Tuesday, February 21, 2012

Made of Paper: Edward Dahlberg

Edward Dahlberg was a difficult character, a perennial misfit and a touchy misanthrope. Born out of wedlock to an itinerant lady barber, Dahlberg’s mother left him in an orphanage when he was 12.  He left this hard life for another one five years later, drifting around the western part of the U.S. before going into the army at the end of World War I. Back in America again, he enrolled first in U.C. Berkeley and then took a degree in philosophy from Columbia University. His extensive reading and his university studies bought him into a world apart from that of his hardscrabble childhood and youth.
Having no vocation but literature, Dahlberg made his way to Paris in the 1920s where he became part of a generation of expatriate writers. He joined the Communist Party, making his mark as a “proletarian” writer in Bottom Dogs, a novel based on the orphanage and his early bumming around his native country. Even then he was no party line conformist.  D.H. Lawrence, a writer whose distinctive brand of politics aligned with no socialist agenda, wrote the foreword to this novel. Lawrence also recognized Dahlberg’s legendary pessimism, reportedly exclaiming, “For God’s sake, Dahlberg, cheer up!”
The conventions and shibboleth of Communism accorded ill with Dahlberg’s independent personality and his growing intellectual elitism. By 1936, perhaps disgusted by Stalin’s purges as well as by his rejection of ideological regimentation, Dahlberg  denounced Communism as “necrophilic” and left the Party.
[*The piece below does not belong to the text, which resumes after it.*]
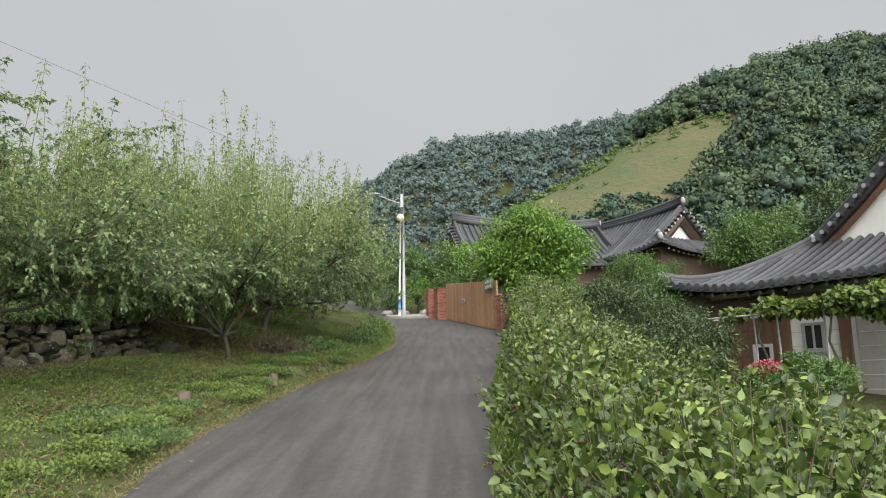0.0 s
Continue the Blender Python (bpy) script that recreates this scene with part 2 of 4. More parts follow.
def piece(name, soup, mat, parent=None, label="", smooth=False):
    """One mesh object from a soup, as a part of parent if given."""
    ob = new(name, soup.mesh(name, MAT[mat], smooth))
    if parent:
        ob.parent = parent
    return tagged(ob, label)


def thing(name, label, category, group="", at=(0, 0, 0), kind=""):
    ob = new(name)
    ob.empty_display_size = 0.2
    ob.location = at
    return tagged(ob, label, category, group, kind)


def tube(soup, pts, rad, n=7, cap=True):
    """A tapered tube along points."""
    pts = np.asarray(pts, float)
    rad = np.broadcast_to(np.asarray(rad, float), (len(pts),))
    d = np.gradient(pts, axis=0)
    d /= np.linalg.norm(d, axis=1)[:, None] + 1e-9
    ref = np.where(np.abs(d[:, 2:3]) > 0.9, np.array([[1.0, 0, 0]]), np.array([[0, 0, 1.0]]))
    a = np.cross(d, ref)
    a /= np.linalg.norm(a, axis=1)[:, None]
    b = np.cross(d, a)
    th = np.arange(n) * 2 * np.pi / n
    ring = pts[:, None] + rad[:, None, None] * (np.cos(th)[None, :, None] * a[:, None] + np.sin(th)[None, :, None] * b[:, None])
    i, j = np.meshgrid(np.arange(len(pts) - 1), np.arange(n), indexing="ij")
    k = (j + 1) % n
    soup.add(ring, np.stack([i * n + j, (i + 1) * n + j, (i + 1) * n + k, i * n + k], -1).reshape(-1, 4))
    if cap:
        base = soup.n - len(pts) * n
        soup.f.append(np.array([np.arange(n)[::-1] + base]))
        soup.f.append(np.array([np.arange(n) + base + (len(pts) - 1) * n]))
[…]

He began to develop a unique style of writing, an elaborate and carefully wrought epigrammatic prose.
I found Dahlberg’s two masterpieces when I was rambling through the shelves of the old San Francisco public library, attempting to make up for the deficiencies of a late-twentieth century university education.  The essays he first published under the title Do These Bones Live? (later re-titled Can These Bones Live?) scrutinized European and American writers from the perspective of a despairing Hebrew prophet.  His autobiography, Because I Was Flesh, unsparingly examined his tawdry upbringing and his crotchety nature, but it managed to transmute these into visionary writing and to find in literature a justification for his existence. Dahlberg was certainly no saint, but Because I Was Flesh is one of the great works of confessional literature, a descendant of the Confessions of St. Augustine.